A trendsetter before its time, the shores of Lake Constance in Baden-Württemberg had been home to overwater bungalows long before they became popular in the South Pacific. The wooden posts set in the lake's waters are there as a reminder of the more than 100 pile dwellings that once resided across Germany, France, Italy, Austria, Switzerland, and Slovenia. Unlike today's luxe vacation homes, these elevated buildings served a higher purpose: to provide a unique shelter and quick access for farming and fishing, as well as protection from enemies and other natural predators. The open-air museum in Unteruhldingen is the largest in Europe, and you can easily follow the interpretive trail from where it all began in the Stone Age through its evolution in the Neolithic, Bronze, and Iron Ages.
Weimar was in its prime in the early 19th century when writers Friedrich Schiller, Johann Wolfgang von Goethe and philosopher and theologian Johann Gottfried Herder each called the area home. The baroque house on Frauenplan that served as Goethe's home for more than 50 years was the ideal spot for a meeting of the minds. It was a winning combination that led to Thuringia becoming the center of intellectual life in Germany at the time.
It's hard to walk into Margravial Opera House without feeling your jaw drop — it really is a work of art. Once one of the most awe-inspiring opera houses of the 18th century, the Margravial Opera House is considered to be one of the most important architectural monuments of the absolutist society. Made completely out of wood with lavish carved and painted decorations, it's like no other in the world. Currently closed for renovations, the auditorium is expected to reopen in 2018. In the meantime, visitors are offered a 3-D virtual tour of the impressive structure.
Arguably one of the most important men in the history of modern Europe, Martin Luther and his 95 Theses challenged the teachings of the Catholic Church, effectively spearheading the Protestant Reformation and propelling Europe into a religious revolution unlike any other.

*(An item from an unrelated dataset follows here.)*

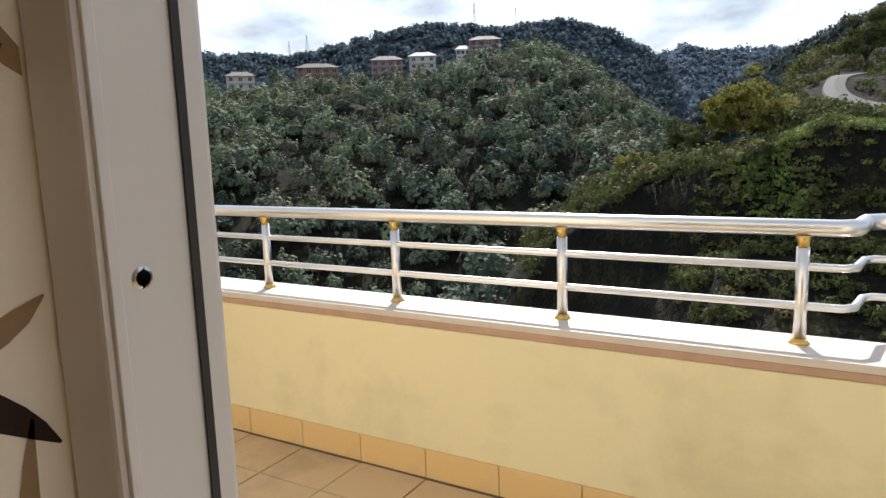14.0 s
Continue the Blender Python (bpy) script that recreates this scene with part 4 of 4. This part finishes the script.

The significance of Luther can still be felt throughout Eisleben and Wittenberg, where you can tour both his birthplace and final resting place as well as the castle church where he originally nailed his 95 Theses to the door. Both houses where he was born and died became museums and memorials, and his birthplace is considered one of the oldest memorials in the world.
Stretching more than 340 miles from the banks of the Rhine River to the Danube is the Limes, Europe's longest archaeological monument. The entire area is a hodgepodge of Roman ruins, ramparts, and fortifications that they used to protect themselves from the Barbarians. In fact, visitors can still spot the original border wall. Along the route, keep an eye out for the Saalburg Fort, the Osterburken Museum, the Limes Museum and archeological park, the Roman baths, and the Aalen Fort.
The Berlin Museum Island is relatively younger than the other buildings on this list. Located in Berlin's historic city center and in the middle of the Spree River, the five temple-like buildings that make up the Berlin Museum Island hold treasures from more than 6,000 years of human history, including the bust of Nefertiti. The first of the five buildings opened to the public in 1830, effectively becoming the first public museum in Prussia. Over the years, the collections and the number of buildings on site have expanded so much so that officials estimate it would take days to explore all of the collections and works housed within its walls in their entirety.
At just over 18 feet and equipped with both a sword and shield, the Roland Statue makes for a commanding and noble figure in the center of Bremen, Germany. Its significance is paramount; the statue itself was placed there to signify that Bremen was — and is — a free city. It's the tallest free-standing sculpture from the German Middle Ages and the only one that still remains from that time period in all of Europe. For merchants, the statue continued to serve a more practical purpose long after the Middle Ages were through. The distance between the statues knees is exactly one elle, or roughly 18 inches (supposedly the distance from a man's elbow to the tip of his finger). Just behind the Roland statue is the Bremen Town Hall. Like the Roland statue, it too is impressive. While the statue signified the city's freedom, the Bremen Town Hall put the concept into action. Today, guided tours are available of the Old Town Hall (built during the Middle Ages) and the New Town Hall (built in the 1900s).